While Justin Bieber seemed to have it all when he emerged on the music scene as a teen with his hit "Baby," things were not what they seemed — and now, the 27-year-old admitted to using drugs to feel numb in the past.
"I think it would have probably resulted in just a lot of doing drugs and being posted up, to be honest," he admitted to GQ when asked what he would have been doing if he was stuck in quarantine five years earlier. Bieber said at the time he was surrounded by other people who were trying to escape their lives.
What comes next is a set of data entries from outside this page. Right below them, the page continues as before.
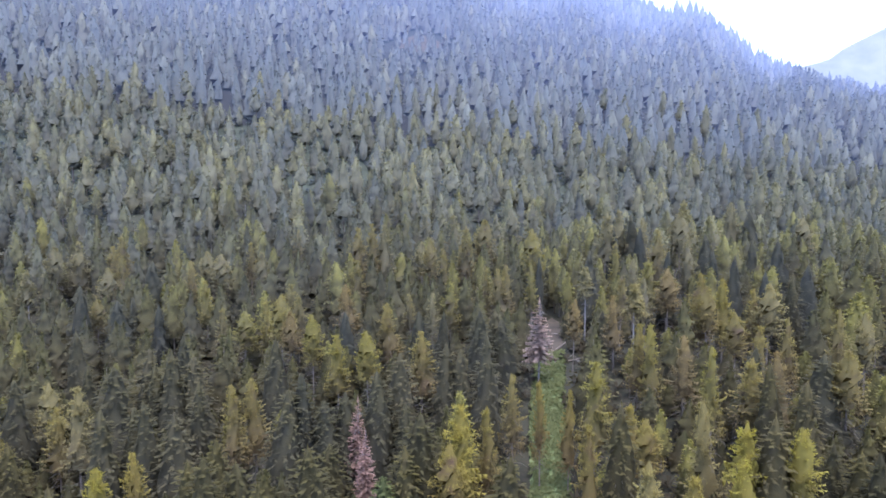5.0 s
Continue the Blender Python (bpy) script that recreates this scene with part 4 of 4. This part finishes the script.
def felled_log(x, y, length, radius, turn_deg, seed):
    """A cut trunk with paler sawn ends, lying on the slope."""
    base = new("felled_log")
    dx, dy = math.cos(radians(turn_deg)) * length / 2, math.sin(radians(turn_deg)) * length / 2
    ends = [np.array((x + s * dx, y + s * dy, float(ground_z(x + s * dx, y + s * dy)) + 0.2 + radius)) for s in (-1, 1)]
    mid = Vector((ends[0] + ends[1]) / 2)
    base.matrix_basis = Matrix.Translation(mid)
    a, b = ends[0] - np.array(mid), ends[1] - np.array(mid)
    stem = new("stem", mesh_of("stem", *taper([a, a * 0.3 + b * 0.7, b], (radius, radius * 0.92, radius * 0.8), 9), [M_TRUNK]))
    stem.parent = base
    for e, r in ((a, radius * 0.97), (b, radius * 0.78)):
        cap = new("sawn_end", mesh_of("sawn_end", *taper([e * 0.985, e * 1.004, e * 1.005], (r, r, 0.01), 9), [M_CUT_WOOD]))
        cap.parent = base
    return tagged(base, "felled log with pale sawn ends on the soil", "log", "felled logs")


for k, (lx, ly, ll, lr, lt) in enumerate(((14.5, 148.8, 5.0, 0.22, 60), (11.6, 137.5, 4.0, 0.2, 20), (31.5, 223.0, 6.0, 0.22, 15), (28.5, 232.0, 5.0, 0.2, 50), (30.0, 240.5, 5.5, 0.2, -20), (-152.0, 226.0, 7.0, 0.25, 20), (-146.0, 214.0, 6.0, 0.25, 35))):
    felled_log(lx, ly, ll, lr, lt, k)

# ---- far mountain across the valley ----
def far_mountain():
    az = np.linspace(0.40, 2.2, 90)
    el = np.interp(az, (0.40, 0.571, 0.635, 0.70, 0.85, 1.1, 1.5, 2.2), (0.12, 0.204, 0.235, 0.272, 0.36, 0.42, 0.36, 0.25))
    verts = []
    rows = 14
    for i, a in enumerate(az):
        for k in range(rows):
            f = k / (rows - 1)
            d = 2300 + 500 * f
            top = 62 + el[i] * 2800 + 10 * math.sin(i * 1.7) + 6 * math.sin(i * 4.1)
            verts.append((-3 + a * d, VIEW_Y + d, -70 + (top + 70) * f + 22 * math.sin(i * 0.6 + k * 0.9) * math.sin(math.pi * f)))
    faces = [(i * rows + k, (i + 1) * rows + k, (i + 1) * rows + k + 1, i * rows + k + 1) for i in range(len(az) - 1) for k in range(rows - 1)]
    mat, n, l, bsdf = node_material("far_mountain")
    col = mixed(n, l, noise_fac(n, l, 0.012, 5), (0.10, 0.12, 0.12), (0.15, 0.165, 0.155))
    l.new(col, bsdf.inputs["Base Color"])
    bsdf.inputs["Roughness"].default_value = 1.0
    # the haze in front of the mountain, put in as a pale glow
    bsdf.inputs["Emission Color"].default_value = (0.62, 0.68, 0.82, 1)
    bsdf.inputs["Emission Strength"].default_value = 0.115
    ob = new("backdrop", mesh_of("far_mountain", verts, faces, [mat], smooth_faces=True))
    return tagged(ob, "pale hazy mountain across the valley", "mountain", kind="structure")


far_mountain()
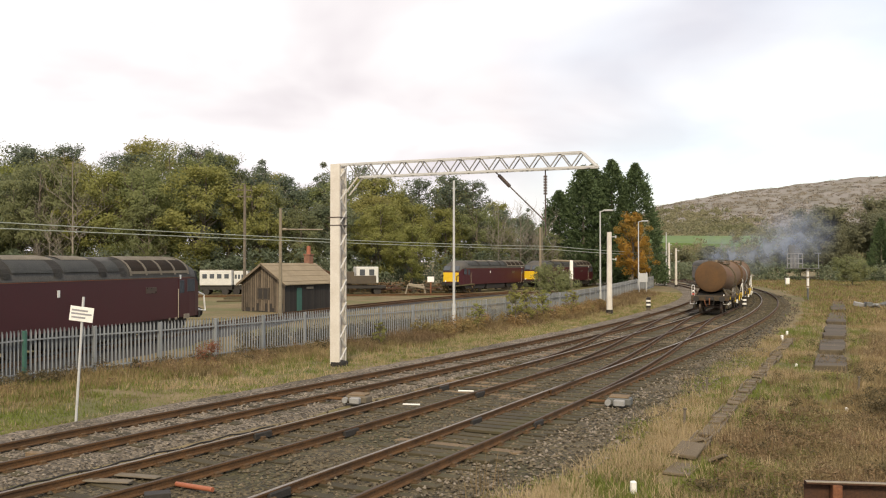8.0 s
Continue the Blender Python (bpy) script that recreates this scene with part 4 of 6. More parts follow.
def build_conifer(label, h, w, seed):
    """A dense old conifer: sweeping boughs set with flat sprays over a broad rounded cone, several pointed leaders."""
    rng = np.random.default_rng(seed)
    t = thing("conifer", label, "conifer tree", "dark conifers beside the line")
    bm = B()
    rod(bm, (0, 0, -0.3), (0, 0, h * 0.9), h * 0.02, 8, 0.04)
    part("trunk", bm, "bark", t)
    vs, fs = [], []

    def bough(root, d, l, n):
        """Sprays along one bough: it droops, then lifts at the tip."""
        for k in range(n):
            q = 0.25 + 0.75 * k / (n - 1)
            p = root + d * l * q + np.array((0, 0, l * (0.28 * q * q - 0.16 * q))) + rng.normal(size=3) * 0.13
            f = d + rng.normal(size=3) * 0.45 + np.array((0, 0, 0.25))
            f /= np.linalg.norm(f)
            e = np.cross(f, rng.normal(size=3))
            e /= np.linalg.norm(e)
            sz = rng.uniform(0.16, 0.36)
            o = len(vs)
            vs.extend([tuple(p - f * sz * 0.5 + e * sz * 0.42), tuple(p + f * sz), tuple(p - f * sz * 0.5 - e * sz * 0.42)])
            fs.append((o, o + 1, o + 2))

    for i in range(1250):
        u = rng.random() ** 1.15
        a = rng.uniform(0, 6.28)
        r = w * 0.5 * (1 - u ** 1.5) ** 0.85 * (1.0 + 0.25 * noise.noise(Vector((math.cos(a) * 1.6, math.sin(a) * 1.6, u * 5 + seed)))) + 0.25
        l = min(r, rng.uniform(1.3, 2.4))
        d = np.array((math.cos(a), math.sin(a), 0.12))
        bough(np.array(((r - l) * math.cos(a), (r - l) * math.sin(a), 0.3 + h * 0.95 * u)), d, l * rng.uniform(0.85, 1.2), 15)
    for i in range(9):
        r, a = w * 0.30 * math.sqrt(rng.random()), i * 2.4
        z1 = h * (1.0 - 0.30 * (r / (w * 0.3)) ** 2) * rng.uniform(0.94, 1.03)
        for k in range(26):
            q = k / 25
            b = rng.uniform(0, 6.28)
            bough(np.array((r * math.cos(a), r * math.sin(a), z1 - 4.2 * (1 - q))), np.array((math.cos(b), math.sin(b), 0.5)), 0.15 + 1.1 * (1 - q) ** 0.8, 5)
    raw("crown", vs, fs, "conifer", t)
    return t


def skyline(x):
    """Height of the woods behind the yard along their length."""
    return float(np.interp(x, [-72, -63.8, -59.7, -51.6, -47.5, -39.4, -31.3, -30, -27.2, -24, -20.7, -16.6, -11.7, -6.8, -3.6, 2.9, 6.2, 8.6, 13.5, 20],
                           [18.5, 19, 20.5, 20.8, 19.2, 21.4, 20.5, 17.2, 18.4, 17.2, 15, 15.4, 17.2, 15, 16, 16.4, 15.4, 13, 11.5, 10]))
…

"There's all these opinions. And in this industry, you've got people that unfortunately prey on people's insecurities and use that to their benefit. And so when that happens, obviously that makes you angry. And then you’re this young angry person who had these big dreams, and then the world just jades you and makes you into this person that you don’t want to be. And then you wake up one day and your relationships are f**ked up and you’re unhappy and you have all this success in the world, but you’re just like 'Well, what is this worth if I'm still feeling empty inside?'
"I thought all the success was going to make everything good. And so for me, the drugs were a numbing agent to just continue to get through," he added. He said that he once had a dream of being the biggest superstar in the world and that rock bottom meant he "lost control of my vision for my career."
The "Yummy" singer explained that being a singer was meant to bring him joy, and recalled how crowds would gather when he started singing on the street as a kid.
"I just think more and more as you’re a kid and you don’t have an identity yet, and you’re trying to figure out who you are, and to have everyone saying how good you are, how incredible you are? You just start to believe that stuff. And ego sets in," he confessed. "And then that’s where insecurities come in. And then you start treating people a certain way and feeling superior and above people. And then there’s this whole dynamic shift. I just woke up one day and I’m just like, Who am I? I didn’t know. And that was scary to me."
These days, the Biebs seems to be in a much better place. "I don’t want to let my shame of my past dictate what I’m able to do now for people," Bieber explained of moving forward.
"A lot of people let their past weigh them down, and they never do what they want to do because they think that they’re not good enough. But I’m just like: 'I did a bunch of stupid s**t. That’s okay. I’m still available. I’m still available to help. And I’m still worthy of helping.'"
Wife Hailey Bieber has stuck by his side through it all, but their picture-perfect marriage took some time to grow strong because "there was a lot going back to the trauma. There was just a lack of trust."